To be clear, most of the Democrats who will be running for president in 2020 will be rejecting corporate PAC money. While not an overwhelming amount of money is raised from these PACs, nonetheless it represents, at least symbolically, the direction the party is headed. Indeed, more than anything, it places a real priority on big money in politics, and it would behoove all the Democratic candidates to continue pressing the issue.

We know Republican are not up for this fight. The only way to enact change—a significant change, is to put pressure on the opposing party. And even then, it’s not a given that they will be moved to act. We know the power-brokers who inhabit Washington will not succumb easily. With so many pressing issues facing our country, ridding ourselves of big money in politics never ranks high with the American people. In many ways, it’s because the prospect of this monumental change seems so out of reach.

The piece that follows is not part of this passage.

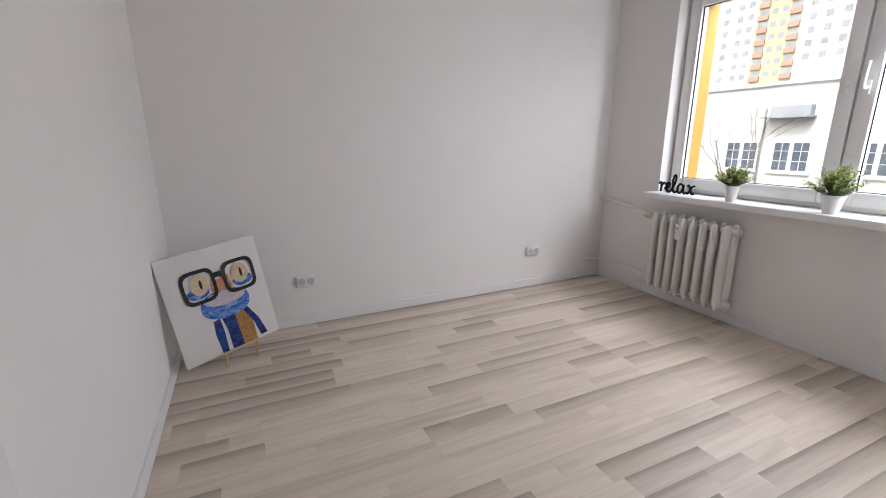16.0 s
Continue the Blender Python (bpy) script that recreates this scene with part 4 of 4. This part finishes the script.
def canvas_picture():
    t = tagged(new("canvas_picture"), "white canvas with a blue and orange painting leaning in the corner", "picture")
    right, up = Vector((-0.9117, -0.3955, 0.111)).normalized(), Vector((0.1433, -0.0529, 0.9883))
    up = (up - up.dot(right) * right).normalized()
    back = right.cross(up).normalized() * -1
    m = Matrix((right, -back * -1, up)).transposed().to_4x4()
    w, h = 0.498, 0.578
    corner = Vector((3.296, -2.786, 0.078))
    m.translation = corner + right * (w / 2)
    t.matrix_world = m
    blue = brushed("blue brush strokes", [(0.36, (0.003, 0.006, 0.03)), (0.48, (0.003, 0.018, 0.17)), (0.57, (0.012, 0.085, 0.34)), (0.64, (0.003, 0.008, 0.04))], 22)
    pale = brushed("pale blue brush strokes", [(0.3, (0.006, 0.035, 0.28)), (0.48, (0.02, 0.16, 0.56)), (0.70, (0.36, 0.44, 0.62))], 18)
    grey = brushed("grey-pink brush strokes", [(0.3, (0.42, 0.38, 0.46)), (0.7, (0.66, 0.60, 0.62))], 22)
    orange = brushed("orange brush strokes", [(0.3, (0.42, 0.12, 0.03)), (0.55, (0.62, 0.28, 0.13)), (0.75, (0.50, 0.36, 0.32))], 24)
    ochre = brushed("ochre brush strokes", [(0.3, (0.12, 0.05, 0.015)), (0.5, (0.50, 0.24, 0.05)), (0.7, (0.07, 0.06, 0.08))], 30)
    cream = brushed("cream brush strokes", [(0.3, (0.55, 0.42, 0.24)), (0.7, (0.68, 0.58, 0.42))], 16)
    dark = brushed("black brush strokes", [(0.4, (0.004, 0.004, 0.006)), (0.68, (0.02, 0.022, 0.03)), (0.76, (0.42, 0.40, 0.35))], 30)
    part("canvas", box(-w / 2, 0, 0, w / 2, 0.032, h, 0.003, 2), CANVAS, t)
    part("painted_shape", flat_shape([(-0.098, 0.0), (-0.062, 0.0), (-0.055, 0.13), (-0.06, 0.215), (-0.10, 0.205), (-0.108, 0.12)], 0, 0.0004), blue, t)
    part("painted_shape", flat_shape([(-0.035, 0.0), (0.035, 0.0), (0.04, 0.19), (0.02, 0.235), (-0.05, 0.225), (-0.035, 0.13)], 0, 0.0005), blue, t)
    part("painted_shape", flat_shape([(0.036, 0.0), (0.122, 0.0), (0.125, 0.13), (0.09, 0.23), (0.03, 0.23)], 0, 0.0006), ochre, t)
    part("painted_shape", flat_shape([(0.150, 0.02), (0.195, 0.02), (0.165, 0.13), (0.11, 0.235), (0.085, 0.215), (0.13, 0.12)], 0, 0.0007), blue, t)
    part("painted_shape", flat_shape(oval(0.0, 0.29, 0.145, 0.085, 32, 2.3, -0.05), 0, 0.0009), pale, t)
    part("painted_shape", flat_shape(oval(0.005, 0.325, 0.125, 0.042, 32, 2.0, -0.03), 0, 0.0022), grey, t)
    part("painted_shape", flat_shape([(-0.06, 0.37), (0.07, 0.37), (0.055, 0.455), (0.0, 0.44), (-0.05, 0.455)], 0, 0.0024), orange, t)
    for cx in (-0.118, 0.122):
        part("painted_shape", flat_shape(oval(cx - 0.012 * (1 if cx < 0 else -1), 0.395, 0.062, 0.035, 26), 0, 0.0026), pale, t)
        part("painted_shape", flat_shape(oval(cx + 0.004, 0.440, 0.052, 0.060, 30), 0, 0.0036), cream, t)
        part("painted_shape", flat_shape(oval(cx + 0.012, 0.440, 0.008, 0.028, 16), 0, 0.0050), dark, t)
        part("painted_shape", ring_shape(oval(cx, 0.430, 0.098, 0.098, 40, 4.0), oval(cx, 0.430, 0.078, 0.077, 40, 4.0), 0.0052), dark, t)
    part("painted_shape", flat_shape([(-0.022, 0.455), (0.022, 0.455), (0.022, 0.485), (-0.022, 0.485)], 0, 0.0054), dark, t)
    # little stand in front of the lower edge
    e = tagged(new("picture_stand"), "small pale wooden stand at the foot of the picture", "stand")
    e.matrix_world = Matrix()
    a = m @ Vector((-0.09, -0.018, 0.006))
    b = m @ Vector((0.12, -0.018, 0.006))
    part("ledge", tube([a, b], 0.007, 8), PINE, e)
    for k in (0.12, 0.92):
        p = a.lerp(b, k)
        part("leg", rod((p.x + 0.004, p.y - 0.05, 0.0), (p.x, p.y, p.z + 0.004), 0.007, n=8), PINE, e)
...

It’s up to us … the voters. Everyone can make a difference. Throughout the 2020 election cycle, you can count on this space to hold the Democratic candidates for president accountable on this issue.

We’ve identified the problems. Now it’s time for solutions. Senator Warren is on the right track. In the future, we’ll make sure to identify how some states and local communities are trying to level the playing field. Allowing everyday Americans the opportunity to participate in our electoral process should always be the ultimate goal.

It’s way passed time to get to work.